Moro na divisa com Minas Gerais, mas minha cidade fica no Estado do Rio de Janeiro, Valença. Por aqui, somos mais mineiros do que fluminenses (aquele que nasce no Estado do Rio), e isso, longe de ser um problema, é uma característica que define nossa identidade cultural de forma bem marcante.
Comemos/fazemos comida mineira, temos uma arquitetura semelhante à de cidades mineiras e sotaque semelhante aos dos vizinhos do outro lado da fronteira. Meu /s/é sibilante, tão sopradinho que, às vezes, parece que a gente sopra vela de aniversário quando está falando. Tive um colega de trabalho que dizia que quando via Valença-RJ, pensava ser incoerente. Ele achava que caía melhor se fosse Valença-MG. Concordo com ele.
Por aqui, quando não queremos identificar alguém que exerce uma ação ou experiencia algum processo, fazemos uso de um recurso semântico previsto na língua, o uso de um termo semanticamente indeterminador. Por exemplo, nego (corruptela da palavra negro) ou caboco (caboclo).
Quando dizemos que "tem caboco que não cresce", não estamos querendo dizer que existem pessoas mestiças de branco com índio de pele de tom acobreado que possuem algum tipo de deficiência de produção de hormônio de crescimento. Não queremos expor nem humilhar uma determinada pessoa de origem étnica da base formadora de nosso país, não queremos discriminá-la ou fazer algum tipo de segregação racial. Quero dizer que há pessoas (de forma indeterminada, no geral) que não amadurecem.

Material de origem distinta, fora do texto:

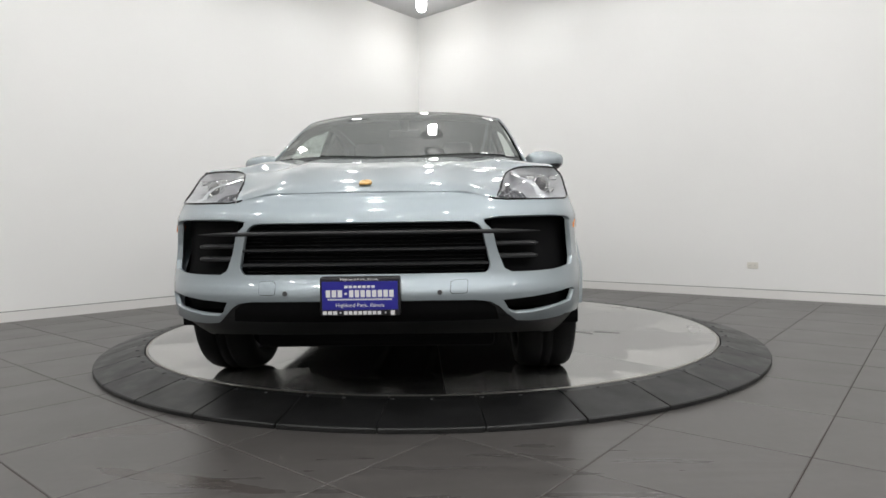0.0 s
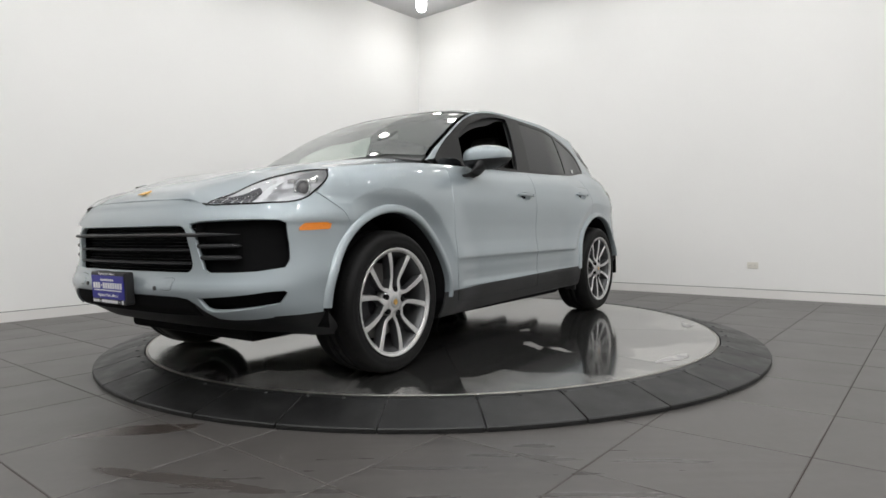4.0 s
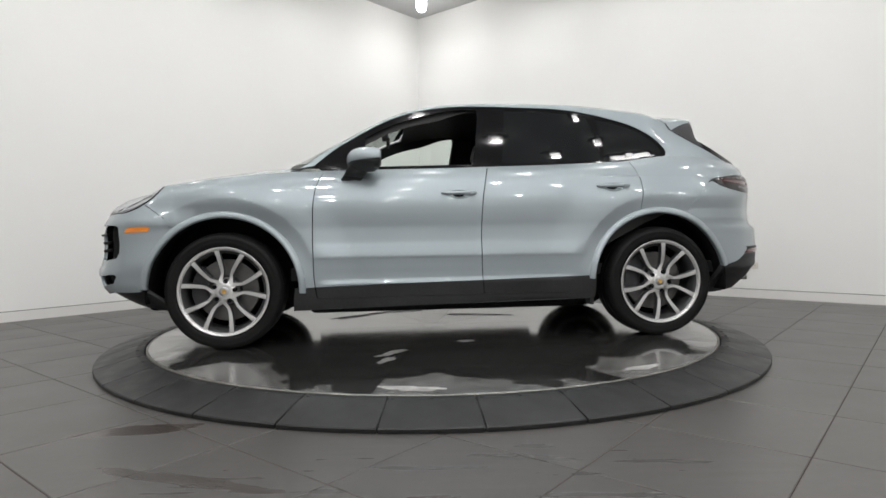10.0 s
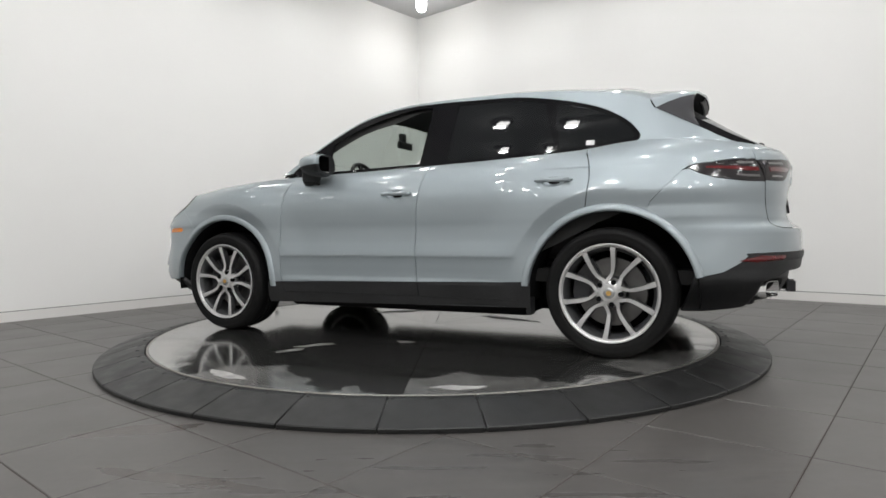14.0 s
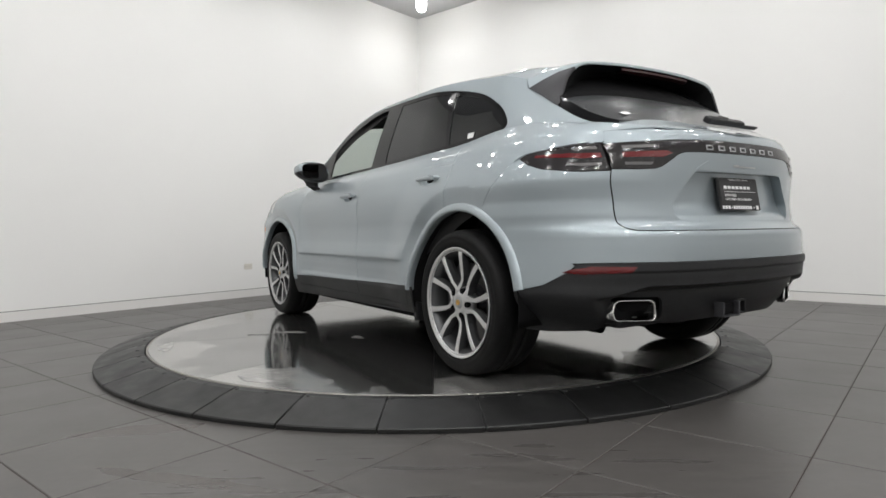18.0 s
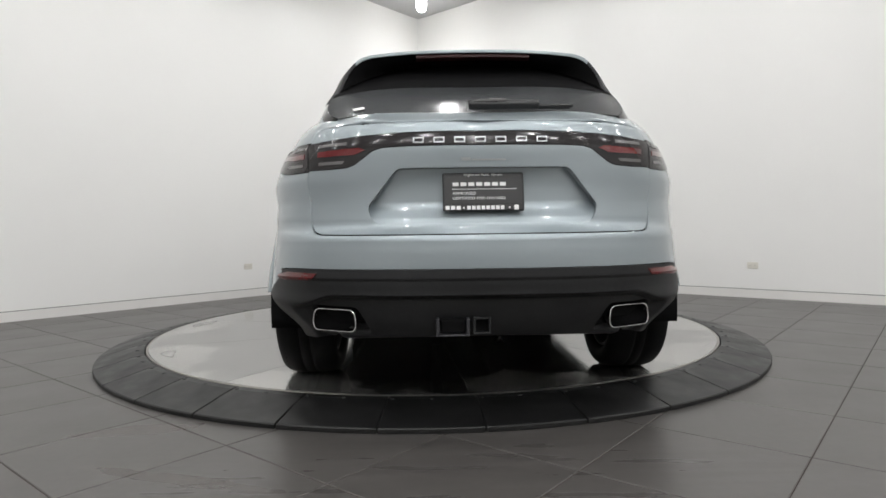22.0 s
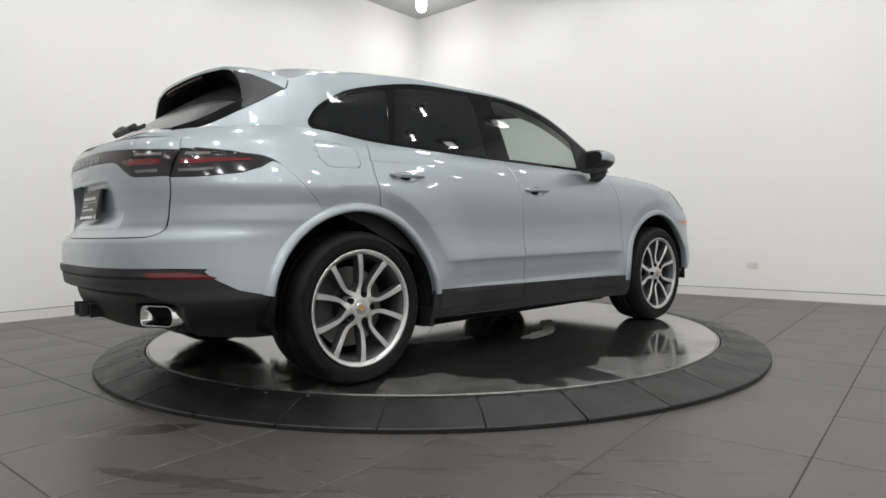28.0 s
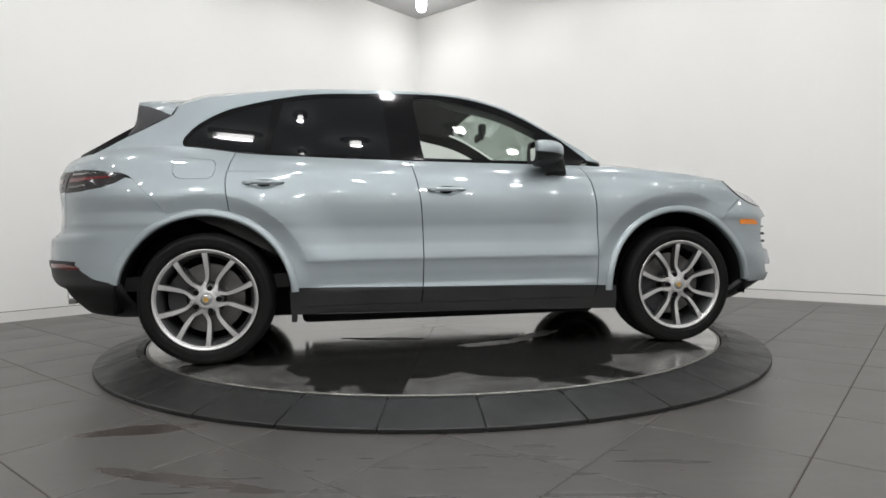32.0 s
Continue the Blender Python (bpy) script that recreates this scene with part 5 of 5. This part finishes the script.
# ---- underbody and wheel housings ----
def underbody():
    part("underbody", merge(box_bm(-1.15, 2.05, -0.55, 0.55, 0.215, 0.42, 0.03), box_bm(-2.15, -1.10, -0.55, 0.55, 0.30, 0.42, 0.03), box_bm(-0.93, 0.93, -0.80, 0.80, 0.200, 0.40, 0.03)), M_DARK, CAR, "black underbody trays")
    for x in (XA, -XA):
        for s in (1, -1):
            bm = lathe_bm([(0.475, -0.36), (0.475, 0.0), (0.482, 0.0), (0.482, -0.36)], 36, radians(-8), radians(188))
            bmesh.ops.transform(bm, matrix=Matrix.Translation((x, 0.945 * s, ZA)) @ (Matrix.Rotation(math.pi, 4, "Z") if s < 0 else Matrix()) @ Matrix(((1, 0, 0, 0), (0, 0, 1, 0), (0, 1, 0, 0), (0, 0, 0, 1))), verts=bm.verts)
            part("wheel_housing", bm, M_DARK, CAR, "black wheel housing liner", True)
            part("housing_wall", box_bm(x - 0.48, x + 0.48, s * 0.60 - 0.01, s * 0.60 + 0.01, 0.26, 0.86), M_DARK, CAR)
        part("axle_member", merge(box_bm(x - 0.07, x + 0.07, -0.62, 0.62, 0.22, 0.30, 0.03), cyl_bm(0.05, 0.05, 1.3, 16, Matrix.Translation((x, 0, ZA)) @ Matrix.Rotation(math.pi / 2, 4, "X"))), M_CALIPER, CAR)
    for s in (1, -1):
        part("mud_guard", box_bm(-0.985, -0.955, s * 0.885 - 0.045, s * 0.885 + 0.045, 0.225, 0.33, 0.006), M_BLACK, CAR, "small black mud guard")
    part("silencer", box_bm(-2.20, -1.93, -0.60, 0.60, 0.295, 0.38, 0.035, 3), M_CALIPER, CAR, "grey exhaust silencer")
    for s in (1, -1):
        part("tunnel_pipe", cyl_bm(0.035, 0.035, 2.6, 14, Matrix.Translation((-0.4, 0.18 * s, 0.205)) @ Matrix.Rotation(math.pi / 2, 4, "Y")), M_DARK, CAR)
    # shell behind the panel gaps
    for m in (False, True):
        loop = [(0.95, 0.40), (0.95, 1.09)] + [(x, ZBELT(x) - 0.04) for x in (0.8, 0.4, 0, -0.4, -0.8, -1.2, -1.6, -1.9, -2.1)] + [(-2.15, 0.92), (-1.92, 0.90)] + arc(-XA, 0.50, 100, 8, 14) + [(-0.94, 0.36)]
        panel("inner_flank", [(loop, [], SIDE, 0.08, 0.06)], M_DARK, CAR, mirror=m, push=-0.02, depth=0.0)
        loop = [(0.92, 0.42), (0.92, 1.08)] + [(x, ZBELT(x) - 0.05) for x in (1.1, 1.4, 1.7)] + [(1.77, 1.0), (1.80, 0.90), (1.80, 0.80)] + arc(XA, 0.50, 58, 176, 16)
        panel("inner_wing", [(loop, [], SIDE, 0.08, 0.06)], M_DARK, CAR, mirror=m, push=-0.02, depth=0.0)
    bt = [(x, t) for x, t in ((2.24, -0.55), (1.9, -0.68), (1.8, -0.74), (1.74, -0.93), (1.0, -0.93), (1.0, 0.93), (1.74, 0.93), (1.8, 0.74), (1.9, 0.68), (2.24, 0.55))]
    panel("bonnet_inner", [(bt, [], HOOD, 0.1, 0.1)], M_DARK, CAR, push=-0.02, depth=0.0)
    tb = [ry(y, 0.62) for y in (-0.85, -0.4, 0, 0.4, 0.85)] + [rx(-2.0, 0.66)] + [rx(-2.0, 1.08)] + [ry(y, 1.14) for y in (0.7, 0.4, 0, -0.4, -0.7)] + [rx(-2.0, 1.08, -1), rx(-2.0, 0.66, -1)]
    panel("tail_inner", [(tb, [], hollow, 0.06, 0.03)], M_DARK, CAR, push=-0.02, depth=0.0)


underbody()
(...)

Também usamos a palavra "nego" com bastante frequência, mas "caboco" combina mais com nossa formação cultural e com o nosso sotaque. Eu mesmo uso mais "caboco" do que nego.
No Rio (capital), há muitos anos lido com colegas que não são de zona sul, moram em bairros do subúrbio carioca. Entre eles, percebi que usam o termo "geral" com intenção parecida, entretanto, difere do caboco e do nego por assumir um contexto de maioria que estas palavras não trazem. Por exemplo, "Olha só, geral forçando a barra", ou "Geral inventando historinha". Obviamente, trazem características levemente diferente, mas mantém uma ideia de indeterminação como vemos também nas palavras galera, o pessoal etc.
Enfim, tudo isso foi para dizer que a gente pode enxergar discrimação em tudo. É um direito nosso ver o que queremos, o que nos convém ou o que nosso intelecto nos permite ver. Afinal, o sentido se constrói em quem lê e sobre isso não temos controle. É um direito nosso, mas um pouco de senso crítico é sempre bom na hora de se analisar algumas questões linguísticas que apontam para recursos de expressão previstos na língua e não para condutas sociais que, não se discute sua existência, mas que devem ser procuradas e combatidas onde se manifestam de forma incontestável e clara.
A subjetividade, nesses casos, embaça o julgamento, deturpa os propósitos, empobrece as causas.